Maka salah satu pastoral yang diwujudukan Mgr Eugéne adalah pastoral kehadiran. Ia ingin umatnya merasakan secara nyata kehadiran pelayan-pelayan pastoral. Lebih dari itu, program pendampingan kepada umat juga diseruhkan kepada para imam yang berkarya di Nikopoli. Ia meminta mereka secara intens hadir dan melayani umat.
Namun, pastoral yang dikembangkan Mgr Eugéne ini justru dilihat sebagai sebuah ancaman oleh Partai Komunis Bulgaria. Sejak mengetahui sepak terjang Mgr Eugéne, maka seketika itu juga nyawanya terancam. Partai Komunis Bulgaria berniat menghabiskan nyawa uskup pribumi ini.
Ancaman ini tidak membuat Mgr Eugéne surut. Ia telah siap akan konsekuensi atas pelayanannya. Seberat apapun penderitaan yang akan ia hadapi, itu tak lebih berat dari perjuangan umatnya menahan lapar dan haus karena membela Kristus. Alhasil, keberanian Mgr Eugéne mempertahankan iman Katolik dengan sendirinya menjadi penyubur bagi benih-benih iman di Nikopoli. Ia tak peduli meski nyawa taruhannya. Baginya mati untuk Kristus adalah sebuah kemenangan.
Siap Mati
Suatu hari, Mgr Eugéne melakukan perjalanan ke Belanda ke tempat di mana ia menghabiskan masa pendidikan di Seminari Menengah Pasionis. Saat itu, ia pun memimpin Misa besama Yacobus Cornelis Stoop (seorang yang kemudian ditahbiskan menjadi imam Pasionis dan diutus ke Indonesia). Dalam khotbahnya, Mgr Eugéne bercerita bahwa ia telah siap menghadapi kematian.

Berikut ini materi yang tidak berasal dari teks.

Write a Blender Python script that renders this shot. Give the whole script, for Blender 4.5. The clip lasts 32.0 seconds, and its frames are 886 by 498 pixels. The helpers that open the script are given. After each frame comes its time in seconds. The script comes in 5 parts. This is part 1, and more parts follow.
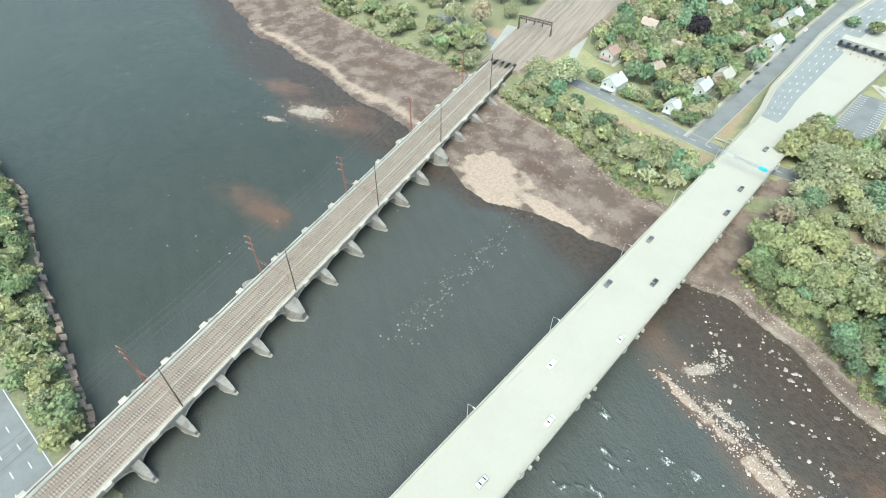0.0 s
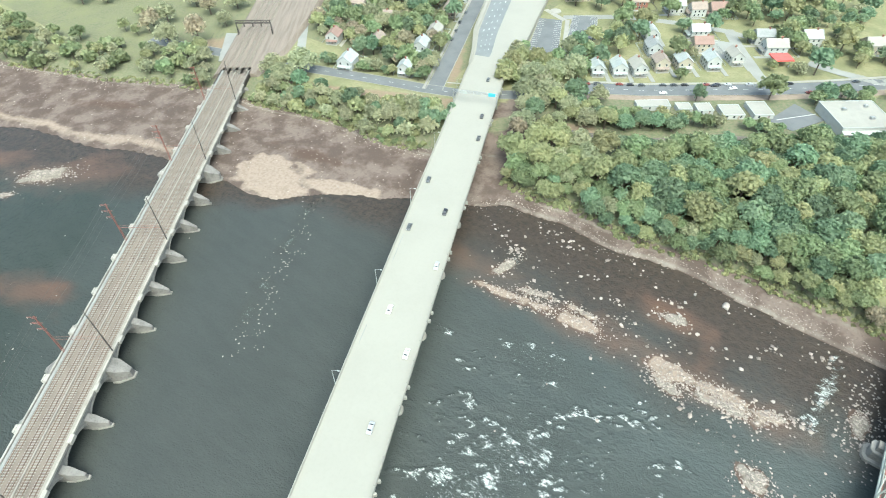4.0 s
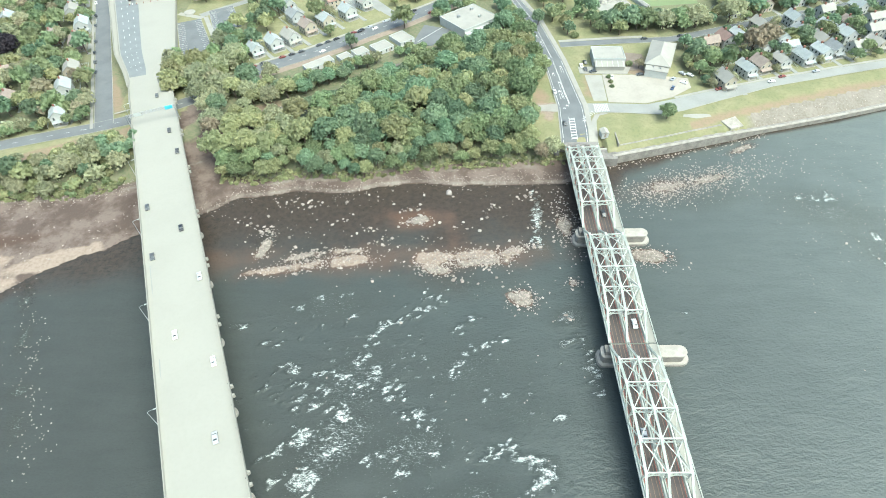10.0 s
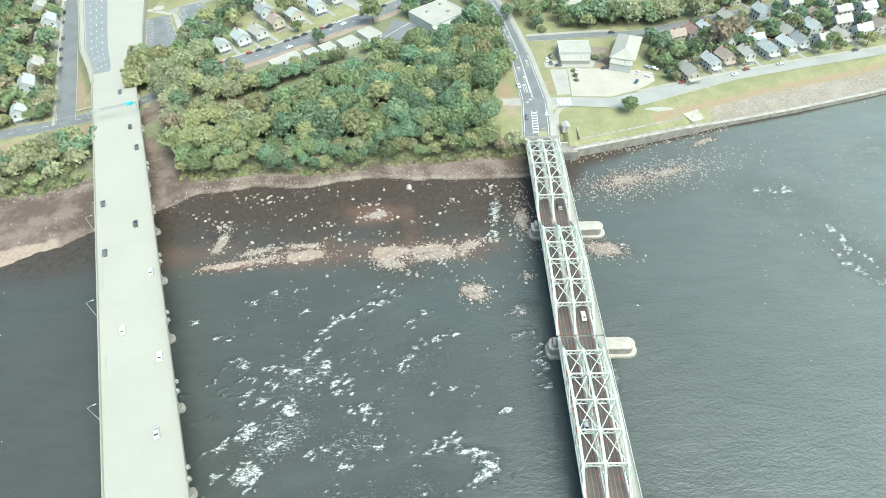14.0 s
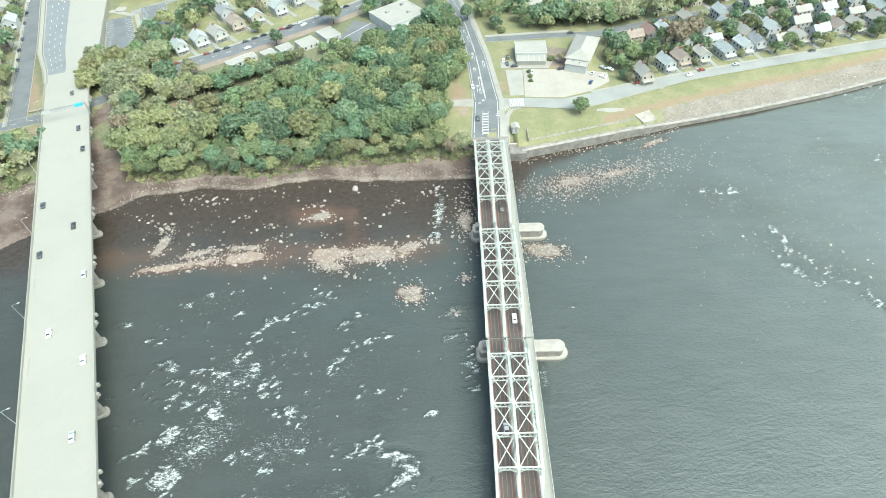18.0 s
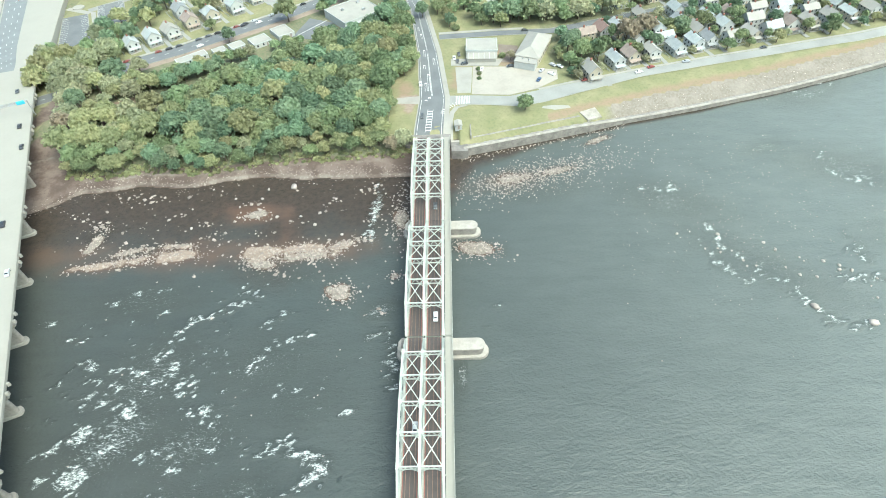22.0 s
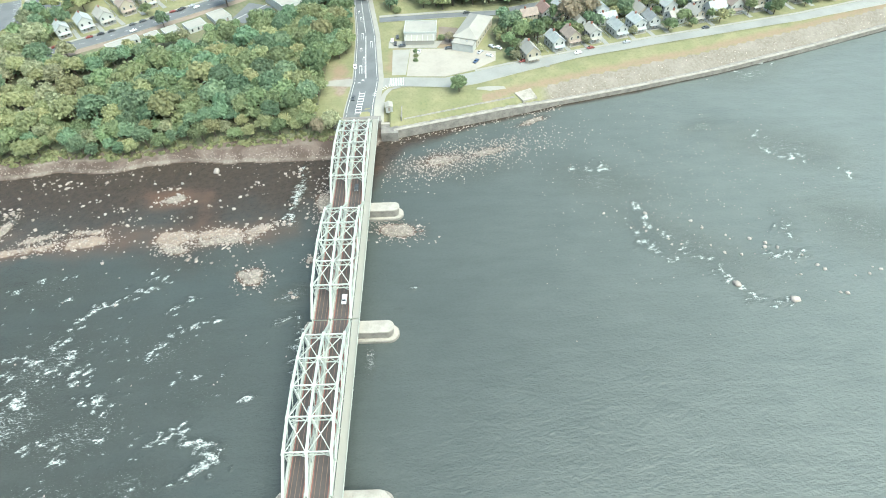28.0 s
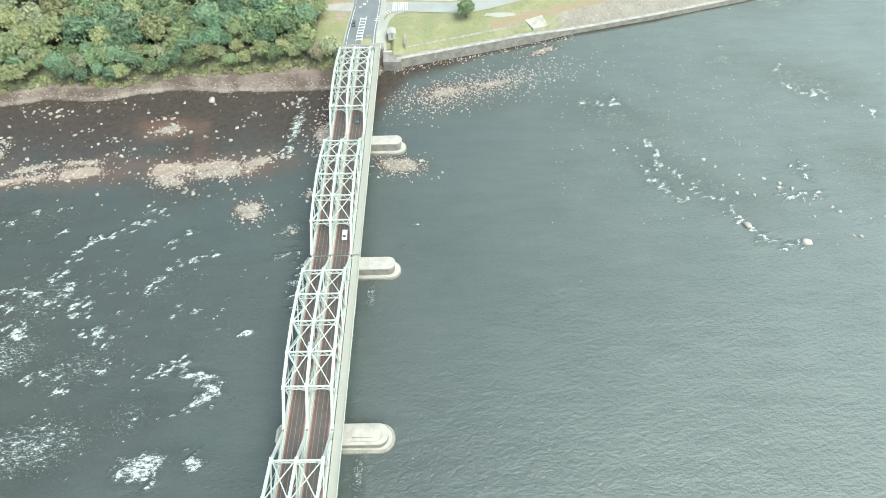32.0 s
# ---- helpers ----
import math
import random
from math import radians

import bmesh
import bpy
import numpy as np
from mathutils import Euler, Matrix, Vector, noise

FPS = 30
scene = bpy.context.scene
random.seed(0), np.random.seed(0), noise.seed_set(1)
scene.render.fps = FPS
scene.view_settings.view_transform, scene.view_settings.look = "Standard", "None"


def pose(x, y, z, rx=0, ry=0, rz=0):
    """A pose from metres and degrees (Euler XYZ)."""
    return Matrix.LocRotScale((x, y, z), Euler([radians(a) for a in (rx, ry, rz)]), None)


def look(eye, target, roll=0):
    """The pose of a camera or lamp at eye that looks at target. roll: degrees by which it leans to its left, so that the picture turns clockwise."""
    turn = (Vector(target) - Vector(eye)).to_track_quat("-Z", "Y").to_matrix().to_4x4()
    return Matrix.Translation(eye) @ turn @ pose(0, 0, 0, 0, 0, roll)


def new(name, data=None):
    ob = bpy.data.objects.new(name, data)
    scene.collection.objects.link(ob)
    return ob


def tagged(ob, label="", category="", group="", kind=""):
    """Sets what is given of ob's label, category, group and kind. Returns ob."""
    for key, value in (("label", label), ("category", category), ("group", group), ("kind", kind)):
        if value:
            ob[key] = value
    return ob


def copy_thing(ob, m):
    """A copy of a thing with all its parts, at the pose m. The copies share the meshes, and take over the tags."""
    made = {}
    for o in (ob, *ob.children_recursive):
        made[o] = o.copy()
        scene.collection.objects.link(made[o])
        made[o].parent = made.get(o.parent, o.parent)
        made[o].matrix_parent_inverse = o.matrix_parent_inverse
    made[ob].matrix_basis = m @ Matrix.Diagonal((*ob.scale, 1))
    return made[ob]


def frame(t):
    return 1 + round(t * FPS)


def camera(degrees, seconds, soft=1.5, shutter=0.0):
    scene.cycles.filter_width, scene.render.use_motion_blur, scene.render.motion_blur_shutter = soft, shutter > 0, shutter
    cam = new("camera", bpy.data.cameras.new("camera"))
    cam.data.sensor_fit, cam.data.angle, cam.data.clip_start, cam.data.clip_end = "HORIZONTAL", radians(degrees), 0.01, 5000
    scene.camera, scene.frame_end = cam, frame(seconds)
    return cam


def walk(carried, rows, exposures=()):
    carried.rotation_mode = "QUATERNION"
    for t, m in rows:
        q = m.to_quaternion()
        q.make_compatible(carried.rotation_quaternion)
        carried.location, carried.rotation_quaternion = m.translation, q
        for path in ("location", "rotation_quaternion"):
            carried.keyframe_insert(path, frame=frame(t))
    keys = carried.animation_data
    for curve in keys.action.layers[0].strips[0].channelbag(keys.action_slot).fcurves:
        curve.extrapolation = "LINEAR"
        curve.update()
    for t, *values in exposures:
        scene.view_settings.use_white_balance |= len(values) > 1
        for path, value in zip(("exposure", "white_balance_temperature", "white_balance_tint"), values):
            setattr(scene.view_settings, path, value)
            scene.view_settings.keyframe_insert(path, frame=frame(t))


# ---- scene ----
cam = camera(76.7, 32.0, 0.95, 0.25)
PATH = [
    (0, (-88.712, -192.376, 182.705), (-89.985, -191.805, 181.271), 0.5),
    (0.5, (-86.931, -193.206, 182.774), (-88.202, -192.633, 181.339), 0.5),
    (1, (-85.012, -194.4, 182.954), (-86.258, -193.776, 181.519), 0.5),
    (1.5, (-83.095, -195.847, 183.218), (-84.311, -195.167, 181.783), 0.4),
    (2, (-81.044, -197.481, 183.484), (-82.22, -196.732, 182.05), 0.3),
    (2.5, (-79.099, -199.428, 183.682), (-80.209, -198.585, 182.248), 0.0),
    (3, (-77.156, -201.772, 183.985), (-78.18, -200.824, 182.552), -0.2),
    (3.5, (-75.485, -204.33, 184.387), (-76.42, -203.294, 182.954), -0.4),
    (5.5, (-69.853, -214.566, 186.197), (-70.419, -213.299, 184.756), -1.3),
    (6, (-68.725, -217.068, 186.579), (-69.193, -215.765, 185.135), -1.6),
    (6.5, (-67.817, -219.586, 186.956), (-68.18, -218.254, 185.509), -1.9),
    (7, (-67.218, -222.181, 187.335), (-67.464, -220.829, 185.883), -2.2),
    (7.5, (-66.814, -224.755, 187.665), (-66.942, -223.392, 186.206), -2.6),
    (8, (-66.629, -227.259, 187.989), (-66.718, -225.897, 186.527), -2.6),
    (8.5, (-66.139, -229.556, 188.156), (-66.216, -228.197, 186.691), -2.7),
    (9, (-65.667, -231.207, 188.162), (-65.731, -229.847, 186.696), -2.8),
    (9.5, (-65.1, -231.93, 187.968), (-65.157, -230.572, 186.501), -2.8),
    (10, (-64.473, -232.366, 187.729), (-64.524, -231.009, 186.261), -2.8),
    (10.5, (-63.449, -232.63, 187.449), (-63.496, -231.274, 185.98), -2.8),
    (11, (-61.769, -233.006, 187.234), (-61.815, -231.651, 185.764), -2.8),
    (11.5, (-59.52, -233.612, 187.11), (-59.568, -232.258, 185.64), -2.7),
    (12, (-57.014, -233.823, 186.96), (-57.06, -232.469, 185.489), -2.8),
    (12.5, (-54.454, -233.759, 186.718), (-54.497, -232.406, 185.246), -2.8),
    (13, (-51.789, -233.58, 186.509), (-51.83, -232.228, 185.036), -2.9),
    (13.5, (-48.977, -233.559, 186.323), (-49.018, -232.208, 184.849), -2.9),
    (14, (-45.999, -233.416, 186.136), (-46.04, -232.066, 184.661), -2.9),
    (14.5, (-42.921, -233.179, 185.948), (-42.962, -231.829, 184.473), -2.9),
    (16.5, (-29.713, -232.497, 184.783), (-29.754, -231.145, 183.31), -2.9),
    (17, (-26.4, -232.41, 184.649), (-26.44, -231.059, 183.175), -2.9),
    (17.5, (-23.129, -232.377, 184.538), (-23.168, -231.025, 183.065), -2.9),
    (18, (-19.629, -232.332, 184.453), (-19.668, -230.98, 182.98), -2.9),
    (18.5, (-15.949, -232.21, 184.371), (-15.988, -230.858, 182.898), -3.0),
    (19, (-12.132, -231.97, 184.227), (-12.172, -230.618, 182.753), -3.0),
    (19.5, (-8.462, -231.897, 184.034), (-8.502, -230.546, 182.56), -3.0),
    (20, (-4.746, -231.957, 183.796), (-4.785, -230.605, 182.323), -3.0),
    (20.5, (-1.032, -232.048, 183.449), (-1.07, -230.696, 181.976), -2.9),
    (21, (2.715, -232.06, 182.996), (2.676, -230.709, 181.522), -2.9),
    (21.5, (6.467, -232.0, 182.465), (6.428, -230.649, 180.991), -3.0),
    (22, (10.264, -232.012, 181.843), (10.225, -230.661, 180.368), -3.0),
    (22.5, (14.197, -232.094, 181.178), (14.153, -230.743, 179.704), -3.1),
    (23, (18.333, -232.212, 180.519), (18.287, -230.861, 179.045), -3.2),
    (23.5, (22.651, -232.411, 179.806), (22.611, -231.062, 178.331), -3.0),
    (24, (26.716, -232.566, 179.107), (26.676, -231.216, 177.631), -3.0),
    (24.5, (30.514, -232.82, 178.433), (30.475, -231.471, 176.957), -2.9),
    (25, (33.976, -232.97, 177.734), (33.945, -231.621, 176.257), -2.8),
    (25.5, (36.76, -233.13, 177.042), (36.741, -231.784, 175.564), -2.7),
    (26, (38.554, -232.934, 176.265), (38.54, -231.59, 174.783), -2.8),
    (26.5, (39.466, -232.765, 175.476), (39.46, -231.423, 173.993), -2.6),
    (28.5, (40.081, -232.745, 169.342), (40.072, -231.398, 167.864), -2.8),
    (29, (40.506, -232.635, 168.66), (40.491, -231.29, 167.18), -2.9),
    (29.5, (40.965, -232.371, 168.033), (40.939, -231.028, 166.551), -3.0),
    (30, (41.203, -231.97, 167.394), (41.172, -230.646, 165.896), -3.1),
    (30.5, (41.102, -231.638, 166.919), (41.071, -230.341, 165.397), -3.0),
    (31, (40.869, -231.283, 166.632), (40.838, -230.02, 165.082), -2.9),
    (31.5, (40.455, -230.469, 166.506), (40.426, -229.249, 164.921), -2.7),
    (32, (40.001, -229.637, 166.42), (39.975, -228.463, 164.801), -2.6),
]
walk(cam, [(t, look(eye, target, roll)) for t, eye, target, roll in PATH], [(0, 1.29, 5850, -9), (9, 1.26, 5850, -9), (18, 1.23, 5850, -9), (32, 1.22, 5850, -9)])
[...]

Di tengah gejolak di Bulgaria, para konfrater memintaya untuk tetap tinggal di Belanda. Namun, Mgr Eugéne sudah bulat tekadnya, ia pun kembali ke Keuskupan Nikopoli.
Sekembalinya dari Belanda, Mgr Eugéne ditangkap oleh Tentara Komunis pada 3 Oktober 1952. Saat itu juga, ia dipaksa melepaskan imannya. Tentu Mgr Eugéne tak bergeming. Ia bahkan dengan tegas menolak permintaan dan tawaran-tawaran menarik andaikata dirinya menyangkal imannya.
Saat mendengar penangkapan ini, ribuan umat Nikapoli pun bersedih. Mereka menangisi uskup mereka, seorang figur kebapaan dan gembala sejati. Sayang, tak banyak yang dapat diperbuat mereka bagi sang uskup. Sebaliknya, Mgr Eugéne terus meneguhan mereka dengan berkata. “Penguasa bangsa-bangsa lalim boleh membunuh nyawa kita, tetapi mereka tidak akan dapat membunuh iman kita,” katanya menguatkan ribuan umatnya yang bersedih.
Kata-kata ini sekali lagi membuktikan, Mgr Eugéne telah siap menghadapi maut. Ia adalah gembala yang tak lari meninggalkan dombanya, bahkan saat kematian menjadi taruhan. Pada saat itu juga, ia sadar saatnya telah tiba. Mgr Eugéne wafat sebagai martir Kristus pada 5 Oktober 1952. Ia dieksekusi di hadapan regu tembak di Penjara Sophia, Bulgaria. Sayang hingga kini, jazad Mgr Eugéne tak ditemukan.
Proses beatifikasi Mgr Eugéne dimulai pada 27 Juni 1975. Momen ini ditandai sebuah pertemuan antara Presiden Bulgaria Todor Zhikov dan Paus Paulus VI. Kongregasi Penggelaran Kudus Vatikan meluluskan proses beatifikasi ini tahun 1980. Dekrit beatifikasi disetujui Paus Yohanes Paulus II pada tahun 1994. Mgr V Eugéne dibeatifikasi di Roma pada 5 Maret 1998.